We liked this 1932 Alfa Romeo SC 2300 Touring Roadster so much that we’re sharing its fascinating story with our readers once more

Ebby Halliday April 2020

The decade of the 1930s ushered in the era of automobiles in worldwide racing competition, catapulting winners into international prominence that translated into increased sales for manufacturers.

  Tazio Giorgio Nuvolari, first championed as an Italian motorcycle racer, turned entirely to cars and in 1932 drove an Alfa Romeo to two wins and a second place in three European Championship Grands Prix.

Related posts

  The car reached speeds exceeding 100 mph – an extraordinary achievement in the early days of marathon racing.

  That elevated both him and the Alfa Romeo brand into world-wide prominence. It is said his fame produced more than 25,000 mourners at his funeral 20 years later.

  Partly as a result of such a triumph of engineering for the day, the Alfa Romeo brand has endured, and today new models begin with a price tag just under $40,000.

  But, if you wanted one similar to what Nuvolari made famous in 1932, such as the 8C 2300 Touring Roadster shown here that was owned by local classic car collector, the late John Ridings Lee, you would need to be ready to part with something in the range of $15 million.

  Lee was one of our favorite local collectors; we also previously featured his 1937 Bugatti that captured the top class award in the Concours d’Elegance of Texas held in Arlington last year.

  John told us that there were only 30 Alfa Romeos made to the specifications of his car and that perhaps only seven remain, including one in the internationally acclaimed museum collection of Ralph Lauren.

  His Alfa collected trophies at the country’s most prestigious gatherings of exceptional works of automotive art at Pebble Beach, Amelia Island, The Quail and the Colorado Grand Road Race.

  He located this rare classic in 1989 in Como, Italy. It took a month-long negotiation through a mediator, but a deal was finally struck. The car was trailered to Amsterdam and, from there, flown to the DFW Airport.

  “I didn’t know if it would start up,” John recalled, “but I put a new battery in it, and off we went to my primary restoration expert in Gainesville. I told him I wanted it to be exactly how it came from the Alfa builders in 1932.”

  Eight months later, he had achieved exactly that outcome – quite a feat because original parts are very hard to find. It remained the favorite among his collection of extraordinary classic automobiles until his death.

  I asked him, beyond the premier car events he had taken it to compete, what else he may have done to enjoy this rarity. The answer came quickly.

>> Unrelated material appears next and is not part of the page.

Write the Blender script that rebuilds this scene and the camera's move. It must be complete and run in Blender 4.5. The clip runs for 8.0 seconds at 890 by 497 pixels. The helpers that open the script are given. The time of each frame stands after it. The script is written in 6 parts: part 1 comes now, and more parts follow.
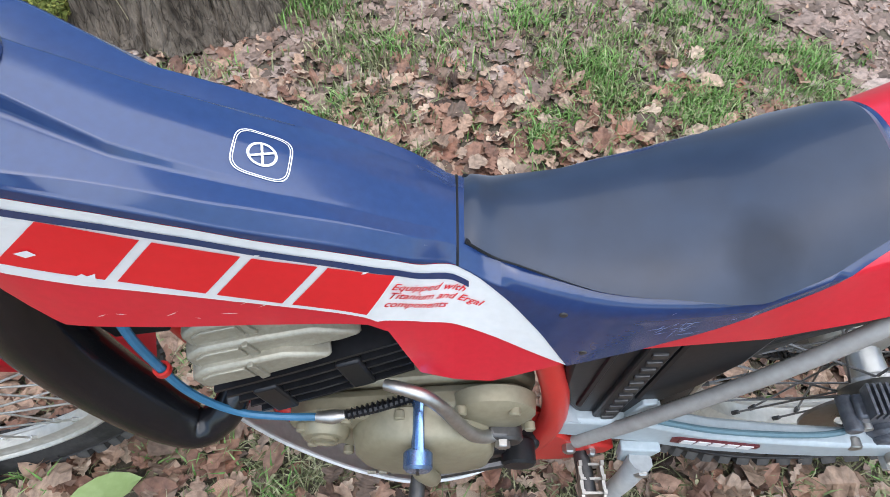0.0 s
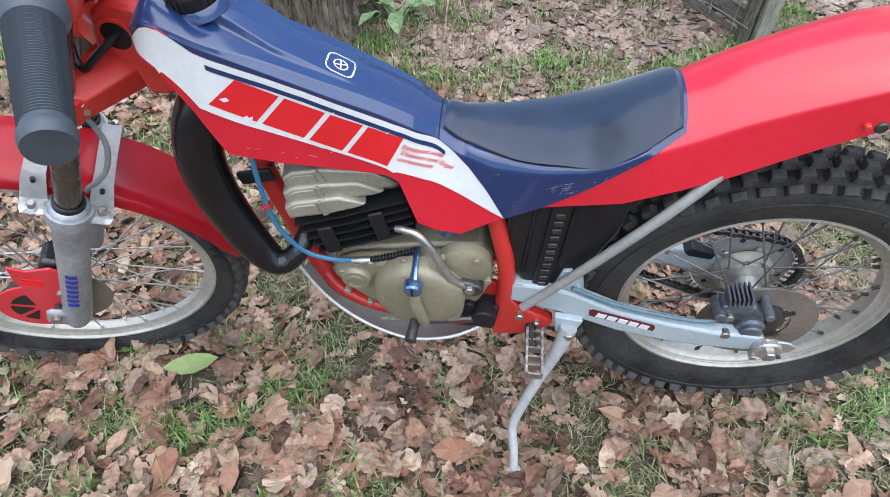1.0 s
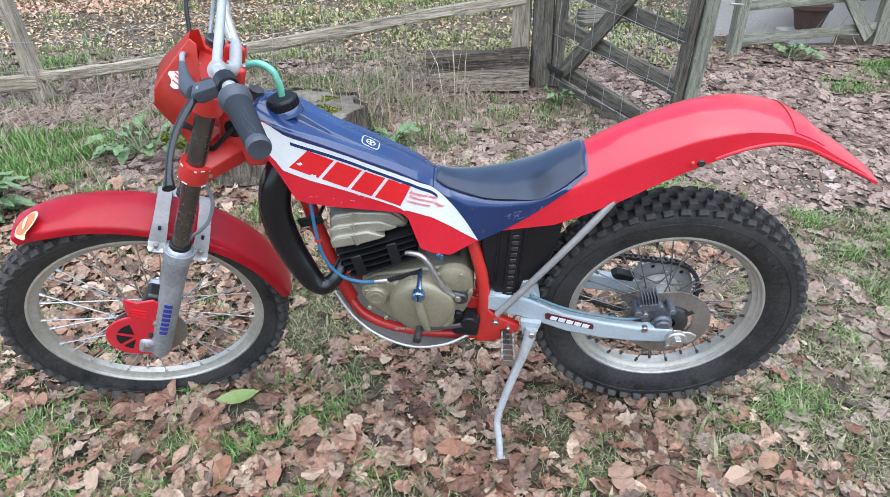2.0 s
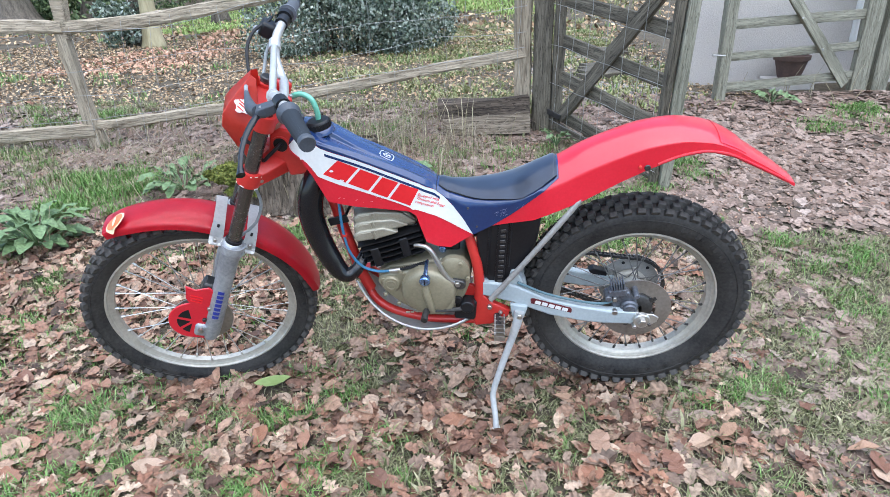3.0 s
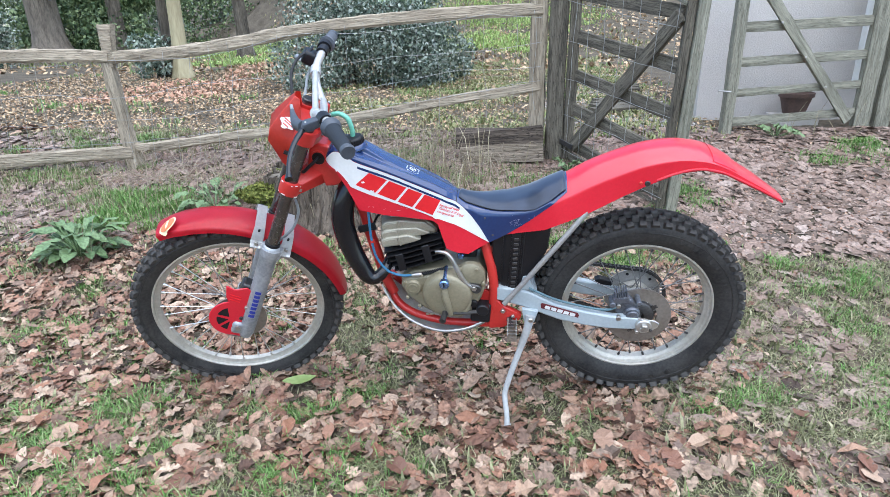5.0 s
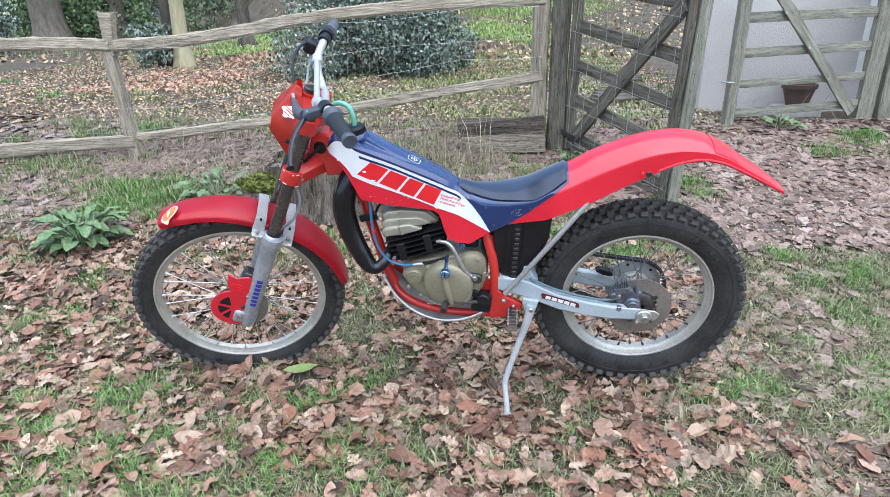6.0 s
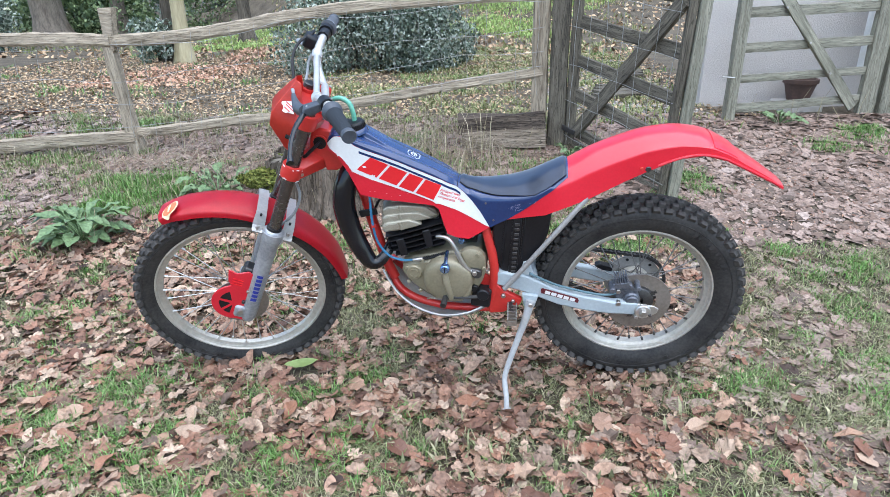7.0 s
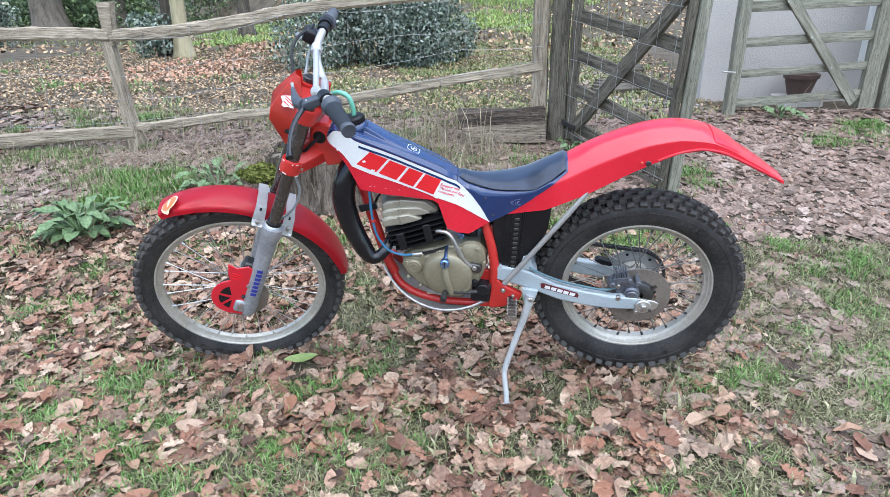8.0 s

  “In 2015 I got a call from Rob Walton (of the Walmart family) inviting me to a 2,000 mile rally for pre-1940 Alfa Romeos that would depart from Coeur d’Alene, Idaho,” he said.

  “There were 23 Alfas and a van with mechanics if we needed them. With my wife Carole along for the ride, the route took us north across the back side of the Canadian Rockies, then we returned 450 miles along the southern route past Lake Louise and the NW Royal Canadian Mounted Police Academy. It took an entire week, but we got to see parts of two countries we had not experienced before.”

  We should take note that their experience included long days, some rainy ones, and, all the while, in a race car without a top and scant space for even the smallest of luggage.

  Closer to home, there was another tour with 25 old cars that met at Dallas Farmers Market and set out for Tyler, Jacksonville and Athens before returning to where the trip started. It must have been quite a scene of the caravan running through piney woods, across country roads and, sometimes, up to speeds exceeding triple digits.

  But, that’s what this car was made to do. And it has long done it with impeccable style, performance, and a certain panache that comes with a car as special as this one.